▶ **Exercise requirements**
Take the data below and copy exactly the lines starting at the one with "5. This part finishes the script." and finishing at the one with "return (1 - 0.9", both included.

▶ **Scene script records**

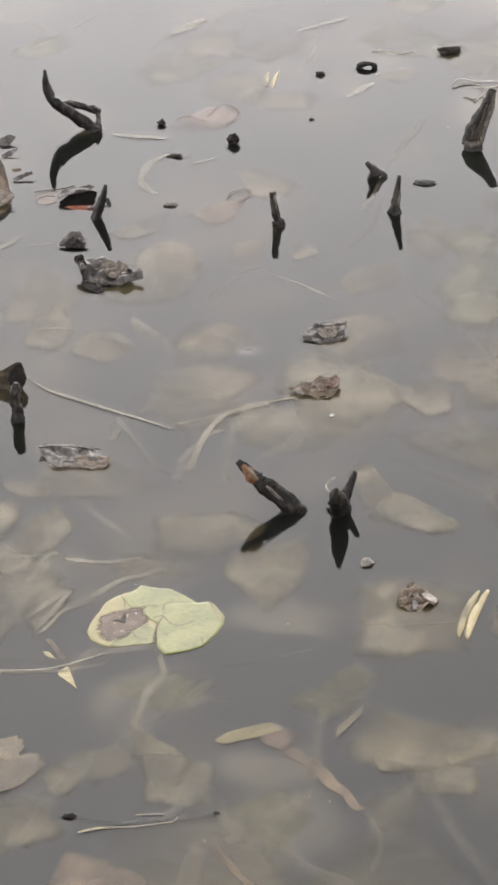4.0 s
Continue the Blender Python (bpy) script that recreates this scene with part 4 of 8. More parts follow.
strand(thing, "tear", [(0.04451, -0.03671, 0.0006, 0.00039), (0.04602, -0.04231, 0.0006, 0.00039), (0.04736, -0.04823, 0.0006, 0.00038)], LILY_ROT_CREASE, 55)
strand(thing, "tear", [(0.01048, -0.02789, 0.0006, 0.00039), (0.01265, -0.02949, 0.0006, 0.00039), (0.01427, -0.02776, 0.0006, 0.00039)], LILY_ROT_CREASE, 56)
strand(thing, "crease", [(-0.03475, 0.04434, 0.0006, 0.0004), (-0.03065, 0.03224, 0.0006, 0.0004), (-0.02903, 0.02014, 0.0006, 0.00039)], LILY_ROT_CREASE, 57)
strand(thing, "crease", [(-0.01815, -0.02554, 0.0006, 0.00039), (-0.0141, -0.03378, 0.0006, 0.00039), (-0.00442, -0.03678, 0.0006, 0.00039)], LILY_ROT_CREASE, 58)
strand(thing, "crease", [(-0.0368, -0.04127, 0.0006, 0.00039), (-0.02713, -0.03257, 0.0006, 0.00039), (-0.01823, -0.02453, 0.0006, 0.00039)], LILY_ROT_CREASE, 59)
# two white flecks stand in for glints on the lily leaf
fleck(-0.27403, 2.54461, 0.00319, 60)
fleck(-0.27025, 2.49244, 0.00261, 61)
# leaves floating on the surface; transparency makes many look just under it
leaf("sunken_leaf", "large round brown leaf just under the water", -0.57802, 2.41669, 0.000700, 0.14774, 0.1604, 0, (0.67, 0.58, 0.63, 0.76, 0.99, 1.0, 1.03, 0.95, 0.76, 0.71, 0.72, 0.75, 0.81, 0.98, 1.15, 1.0), CRISP_DULL, 62, group="leaves under the water", wave=0, thick=0, tatter=0.05, tear=0.14, ribs=1)
leaf("sunken_leaf", "pale grey leaf floating at the surface", -0.63184, 2.30885, 0.001010, 0.0586, 0.08803, 0, (0.86, 0.78, 0.82, 0.86, 1.0, 1.04, 1.29, 0.9, 0.73, 0.7, 0.79, 1.08, 0.97, 1.02, 1.1, 0.98), PALE_WET, 63, group="leaves under the water", wave=0, thick=0, tatter=0.05, tear=0.14)
thing = shining = root("sunken_leaf", "large brown leaf at the surface, its wet glints painted as white dots", "leaf", pose(-0.28262, 2.05439, 0), "leaves under the water")
piece(thing, "blade", 0.00198, -0.00227, 0.001020, 0.1076, 0.12637, (0.97, 0.98, 0.85, 0.87, 0.94, 1.07, 0.82, 0.77, 0.84, 1.08, 0.97, 0.94, 0.91, 0.87, 0.88, 0.89), RUST_WET, 64, 0.05, 0.14)
# darker sheet over the middle of the blade
piece(thing, "silt_patch", 0.00935, -0.00654, 0.001030, 0.06172, 0.07368, (0.74, 0.99, 0.98, 0.95, 0.84, 0.75, 0.67, 0.64, 0.65, 0.72, 1.08, 1.06, 0.86, 0.55, 0.45, 0.51), DARK_WET, 65, 0.05, 0.14)
piece(thing, "flap", 0.0308, -0.03171, 0.001040, 0.03923, 0.05252, (0.68, 1.02, 1.02, 0.76, 0.6, 0.56, 0.62, 0.63, 0.64, 0.77, 1.19, 0.8, 0.61, 0.49, 0.46, 0.51), RUST_WET, 66, 0.05, 0.0)
leaf("sunken_leaf", "brown leaf lying just under the water", -0.28656, 1.98526, 0.000750, 0.05707, 0.02518, 0, (0.81, 0.78, 0.86, 0.84, 0.96, 0.9, 0.92, 0.8, 0.76, 0.85, 1.16, 0.83, 0.73, 0.75, 0.92, 1.01), BROWN_WET, 67, group="leaves under the water", wave=0, thick=0, tatter=0.05)
leaf("sunken_leaf", "round olive-brown leaf under the water", -0.35408, 2.15956, 0.000760, 0.09973, 0.07706, 0, (0.84, 0.81, 0.88, 0.92, 0.95, 0.91, 0.93, 1.04, 0.9, 0.83, 0.81, 0.87, 0.95, 0.97, 1.01, 0.93), DULL_WET, 68, group="leaves under the water", wave=0, thick=0, tatter=0.05, tear=0.14)
thing = root("sunken_leaf", "tan oblong leaf with a folded end, just under the water", "leaf", pose(-0.37107, 2.23107, 0), "leaves under the water")
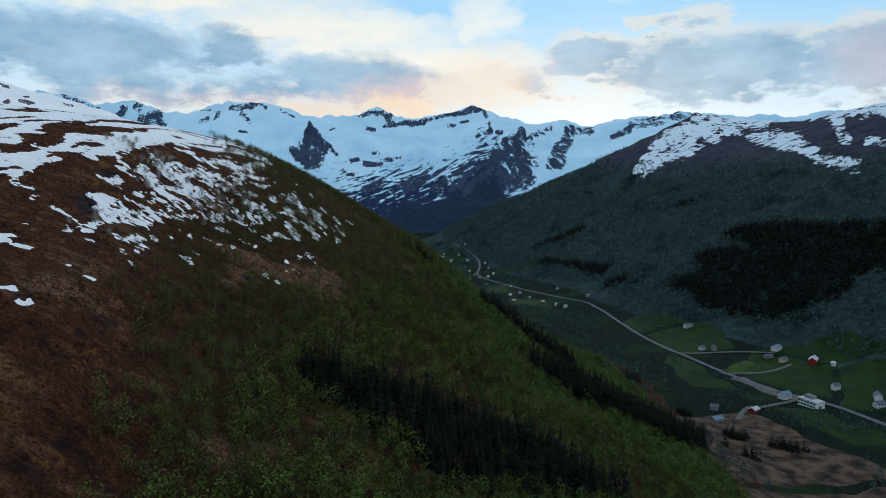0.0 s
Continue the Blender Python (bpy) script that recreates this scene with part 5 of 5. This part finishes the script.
def tuft(rng, n):
    co = []
    for _ in range(n):
        a, t = rng.random() * 6.283, rng.random() * 0.8
        r = 0.5 * math.sqrt(rng.random())
        p0 = np.array([r * math.cos(a), r * math.sin(a), -0.1])
        side = np.array([-math.sin(a * 3), math.cos(a * 3), 0]) * 0.22
        tip = p0 + np.array([math.cos(a) * t, math.sin(a) * t, 0.75 + 0.5 * rng.random()]) * 0.8
        co += [p0 - side, p0 + side, tip]
    return np.array(co)


def heath_density(x, y, z):
    return (1 - 0.9 * wood_cover(x, y, z)) * step(-1.0 - snow_cover(x, y, z), 0, 1) * (0.3 + 0.7 * step(fbm(x, y, 12, 3), -0.2, 0.4))


p, g = scatter(26000, -215, -45, 100, 420, heath_density, 6, 1.1)
spread("heather_tussocks", [tuft(TR, 7) for _ in range(6)], p, g.uniform(0.35, 1.0, len(p)), g.random(len(p)) * 6.28, g.integers(0, 6, len(p)), TUFT, "rust-brown heather and dry grass tussocks", "heather")


# ---- valley ----
def ribbon(name, line, width, material, label, cat, lift):
    """A strip laid along a smooth line on the land."""
    pts = np.array(line, float)
    t = np.linspace(0, len(pts) - 1, (len(pts) - 1) * 14 + 1)
    i = np.clip(t.astype(int), 0, len(pts) - 2)
    f = (t - i)[:, None]
    a, b, c, d = pts[np.maximum(i - 1, 0)], pts[i], pts[i + 1], pts[np.minimum(i + 2, len(pts) - 1)]
    q = 0.5 * (2 * b + (c - a) * f + (2 * a - 5 * b + 4 * c - d) * f ** 2 + (3 * b - a - 3 * c + d) * f ** 3)
    w = np.gradient(q, axis=0)
    n = np.stack([-w[:, 1], w[:, 0]], 1) / np.linalg.norm(w, axis=1)[:, None]
    z = relief(q[:, 0], q[:, 1])[0] + lift
    rows = [np.column_stack([q + n * k * width / 2, z - (0.6 if abs(k) > 1 else 0)]) for k in (-1.25, -1, 1, 1.25)]
    xs, ys, zs = (np.stack([r[:, j] for r in rows]) for j in range(3))
    me, _ = grid_mesh(name, xs, ys, zs)
    me.materials.append(material)
    return tagged(new(name, me), label, cat, kind="structure")


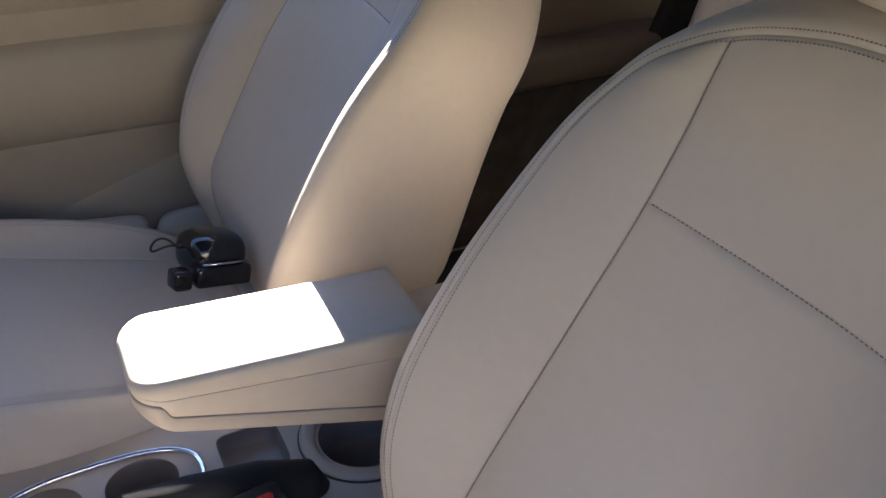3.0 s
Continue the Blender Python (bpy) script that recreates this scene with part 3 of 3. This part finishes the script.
def passenger_door():
    """Inside of the closed passenger door: upper trim, seal, swept crease, map pocket."""
    door = tagged(part("door_1", rbox(0.705, 0.85, -0.555, 0.95, 0.22, 0.950, 0.012, 3), DOOR_TRIM, smooth=False), "tan passenger door trim with a map pocket", "car door", kind="structure")
    cap = part("door_cap", extruded([(0.714, 0.952), (0.710, 0.962), (0.711, 0.970), (0.716, 0.976), (0.75, 0.986), (0.80, 0.999), (0.845, 1.0), (0.845, 0.952)], -0.478, 0.95), CAP, door, "gloss cream painted door cap")
    part("pillar_trim", rbox(0.705, 0.84, -0.553, -0.482, 0.93, 1.008, 0.008, 3), BLACK, door, "black corner trim")
    part("window_seal", tube(catmull([(0.80, 0.95, 1.007), (0.80, 0.2, 1.007), (0.80, -0.4, 1.007), (0.795, -0.475, 1.006), (0.765, -0.492, 1.0), (0.722, -0.490, 0.985), (0.712, -0.486, 0.965), (0.710, -0.484, 0.945)], 70), 0.0085, 12), BLACK, door, "black window seal")
    part("inner_bar", tube([(0.73, -0.497, 1.006), (0.714, -0.499, 0.98), (0.71, -0.497, 0.95)], 0.0045, 10), SHELL, cap, "thin grey edge")
    part("seal_edge", rbox(0.700, 0.712, -0.45, 0.95, 0.944, 0.957, 0.003), BLACK, door, "black trim line")
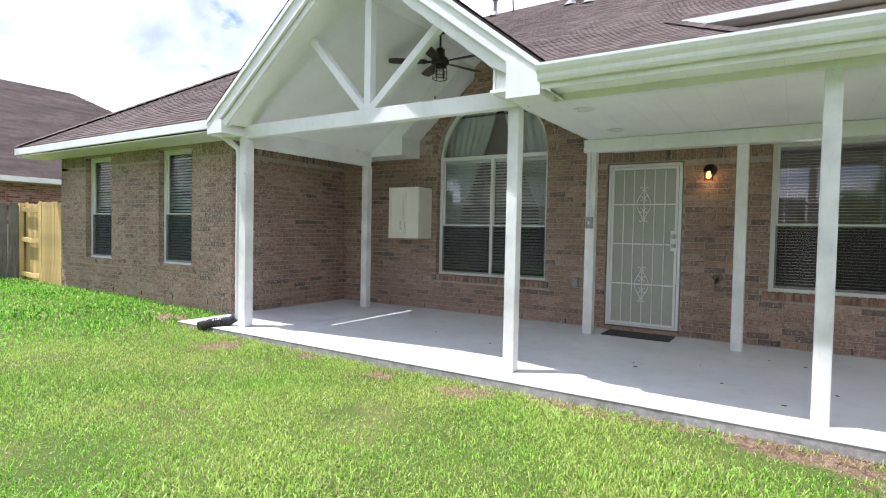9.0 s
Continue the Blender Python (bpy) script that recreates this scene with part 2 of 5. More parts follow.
GRASS = leafy("grass_blades", (0.055, 0.19, 0.014), (0.185, 0.49, 0.030), (0.39, 0.69, 0.090), 0.42, 0.42, 0.5, 0.4, (0.62, 0.62, 0.20))
STRAW = leafy("dry_grass", (0.30, 0.25, 0.11), (0.40, 0.33, 0.17), (0.48, 0.42, 0.24), 0.3, 0.8, 0)
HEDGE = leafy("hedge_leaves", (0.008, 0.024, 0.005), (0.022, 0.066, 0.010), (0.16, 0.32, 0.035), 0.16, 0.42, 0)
SHRUB = leafy("shrub_leaves", (0.009, 0.034, 0.009), (0.034, 0.11, 0.020), (0.19, 0.40, 0.06), 0.25, 0.42, 0)
TREELEAF = leafy("tree_leaves", (0.020, 0.085, 0.022), (0.075, 0.235, 0.05), (0.27, 0.52, 0.13), 0.45, 0.36, 0)
BIGLEAF = leafy("broad_leaves", (0.04, 0.125, 0.018), (0.085, 0.23, 0.03), (0.30, 0.48, 0.06), 0.4, 0.38, 0)
NEWLEAF = leafy("new_hedge_leaves", (0.10, 0.24, 0.02), (0.20, 0.40, 0.035), (0.36, 0.55, 0.06), 0.35, 0.35, 0)
BRIGHTLEAF = leafy("young_tree_leaves", (0.07, 0.19, 0.03), (0.16, 0.36, 0.055), (0.33, 0.54, 0.12), 0.45, 0.4, 0)
ALOE = leafy("agave_leaf", (0.09, 0.27, 0.06), (0.14, 0.36, 0.075), (0.24, 0.48, 0.12), 0.15, 0.35, 0)
# near-black leaf colour that stands in for the shade deep inside foliage
DARKCORE = leafy("inner_shade_leaves", (0.012, 0.018, 0.008), (0.018, 0.026, 0.010), (0.03, 0.035, 0.015), 0.1, 0.9, 0)


def wood(name, lo, hi, rnd=True, streak=0.5):
    k = Mat(name, 0.85, 0, 0.2)
    g = k.noise(9, 7, 0.65, (3, 3, 0.22), 0.4)
    col = k.ramp(g, (0.28, lo), (0.72, hi))
    if rnd:
        col = k.mix(1.0, col, k.ramp(k.ident(), (0, (0.72, 0.72, 0.72)), (1, (1.2, 1.18, 1.14))), "MULTIPLY")
    col = k.mix(1.0, col, k.ramp(k.noise(1.4, 4), (0.35, (streak + 0.2,) * 3), (0.6, (1, 1, 1))), "MULTIPLY")
    k.colour(col)
    return k.bump(g, 0.5, 0.006).m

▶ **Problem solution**
Continue the Blender Python (bpy) script that recreates this scene with part 5 of 5. This part finishes the script.
def tuft(rng, n):
    co = []
    for _ in range(n):
        a, t = rng.random() * 6.283, rng.random() * 0.8
        r = 0.5 * math.sqrt(rng.random())
        p0 = np.array([r * math.cos(a), r * math.sin(a), -0.1])
        side = np.array([-math.sin(a * 3), math.cos(a * 3), 0]) * 0.22
        tip = p0 + np.array([math.cos(a) * t, math.sin(a) * t, 0.75 + 0.5 * rng.random()]) * 0.8
        co += [p0 - side, p0 + side, tip]
    return np.array(co)


def heath_density(x, y, z):
    return (1 - 0.9 * wood_cover(x, y, z)) * step(-1.0 - snow_cover(x, y, z), 0, 1) * (0.3 + 0.7 * step(fbm(x, y, 12, 3), -0.2, 0.4))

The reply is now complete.